After landing on Mars, Perseverance traversed the Jezero crater and explored the delta of an ancient river in search of microfossils from a past life. The rover has been collecting samples along the way that could be returned to Earth by future missions.

Most recently, Perseverance explored the northern end of the Neretva Valley, an ancient river valley that once supplied water to Jezero Crater more than 3 billion years ago, and there spotted Cheyava Falls.
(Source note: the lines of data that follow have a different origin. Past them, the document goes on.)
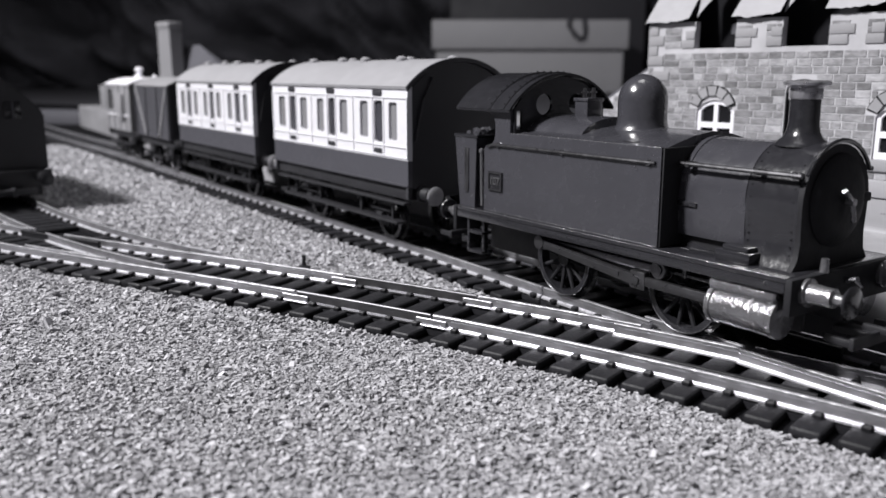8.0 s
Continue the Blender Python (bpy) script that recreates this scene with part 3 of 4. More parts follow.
    lathe(bm, [(4.4, 37.6), (4.0, 38.2), (3.1, 38.9), (2.6, 39.8), (2.35, 41.0), (2.3, 45.0)], (33.6, 0, 0), 32)
    chim = part("chimney", bm, M_LOCOBLK, e, "tall gloss black chimney")
    bm = mesh()
    lathe(bm, [(2.35, 44.9), (2.5, 45.2), (2.45, 46.6), (2.7, 46.9), (3.5, 47.1), (3.6, 47.5), (3.1, 47.8), (2.0, 47.8), (1.8, 45.5), (0.1, 45.5)], (33.6, 0, 0), 32)
    part("chimney_cap", bm, M_CAP, chim, "bright metal chimney cap")
    bm = mesh()
    dome = [(5.9, 37.6), (5.3, 38.3), (4.85, 39.2), (4.7, 40.4), (4.7, 43.8)]
    dome += [(4.7 * math.cos(a), 43.8 + 4.9 * math.sin(a)) for a in [math.pi / 2 * i / 8 for i in range(1, 8)]] + [(0.05, 48.7)]
    lathe(bm, dome, (-0.4, 0, 0), 40)
    part("dome", bm, M_LOCO, e, "smooth rounded steam dome")
    hump = [(10.6, 36.7)] + [(9.6 * math.cos(a), 36.4 + 3.9 * math.sin(a)) for a in [math.pi * i / 18 for i in range(1, 18)]] + [(-10.6, 36.7)]
    part("firebox", slab(mesh(), hump, -23.65, -7.0, "yz"), M_LOCO, e, "rounded satin firebox behind the dome")
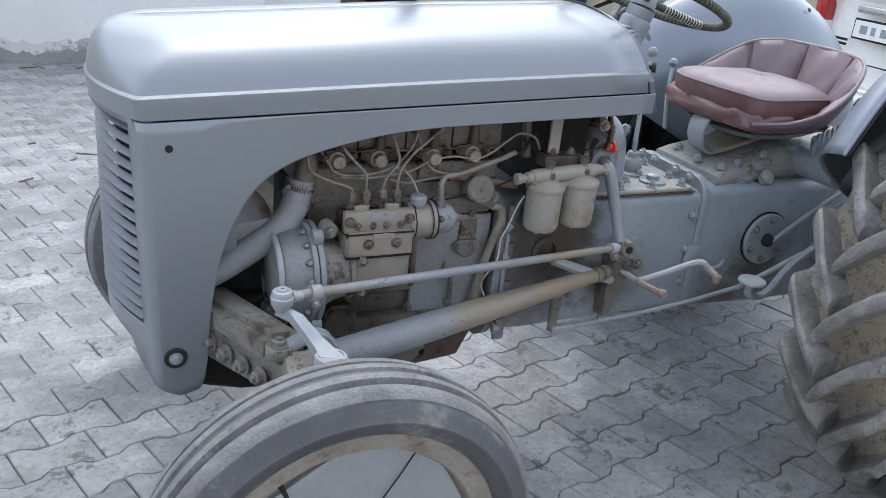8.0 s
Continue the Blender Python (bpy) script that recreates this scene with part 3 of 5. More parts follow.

The rover landed in the crater to survey the site of the ancient lake in February 2021.

NASA/JPL-Caltech/MSSS

Perseverance took this selfie, made up of 62 separate images, on July 23.

Geologists on the rover team have been eager for Perseverance to study rocks that were created or modified by water on Mars in the past, which is why Cheyawa Falls intrigued them.

“We designed the route for Perseverance to ensure that it goes to areas with the potential for interesting science samples,” said Nicola Fox, associate administrator for NASA’s Science Mission Directorate, in a statement. “This trip across the Neretva River bed paid off as we discovered something we’ve never seen before that will give our scientists so much to study.”

In April, NASA said the original complex, multi-mission design for the program to return Perseverance samples to Earth, called Mars Sample Return, was no longer feasible in its current architecture due to budget cuts and a delayed return date.

The agency invited NASA centers and industry to develop a new plan that combines innovation with lessons learned from proven technologies. NASA management’s hope is to return samples to Earth by 2030 with less complexity, cost and risk than originally planned, and the agency expects to have answers on how best to return samples from Mars by the fall, said NASA Administrator Bill Nelson during a press conference in April.

NASA/JPL-Caltech/ASU/MSSS

Perseverance collected a rock sample at Cheyawa Falls on July 21.

Meanwhile, Perseverance continues its crucial exploration work on Mars and will soon begin an ascent of the Jezero crater rim.

“This discovery comes at such a critical time as NASA reviews the best way to return these samples from Mars through Mars Sample Return,” Horgan said. “This shows how important and unique our sample set (is) and how much we can learn about the beginnings of life on Earth-like planets. It also feels very fitting that Jezero has one last surprise for us before we leave the ancient river and lake sediments at the bottom of the crater and begin climbing the rim.”

The Perseverance team says returning the samples is the only way to know if life once existed on Mars.

“We imaged this rock with lasers and X-rays and photographed it literally day and night from almost every angle you can imagine,” Farley said. “Scientifically, Perseverance has nothing more to give. To fully understand what really happened in the valley of this Martian river in the Jezero crater billions of years ago, we would like to bring the Cheyava Falls sample back to Earth so that it can be studied with the powerful instruments available in laboratories.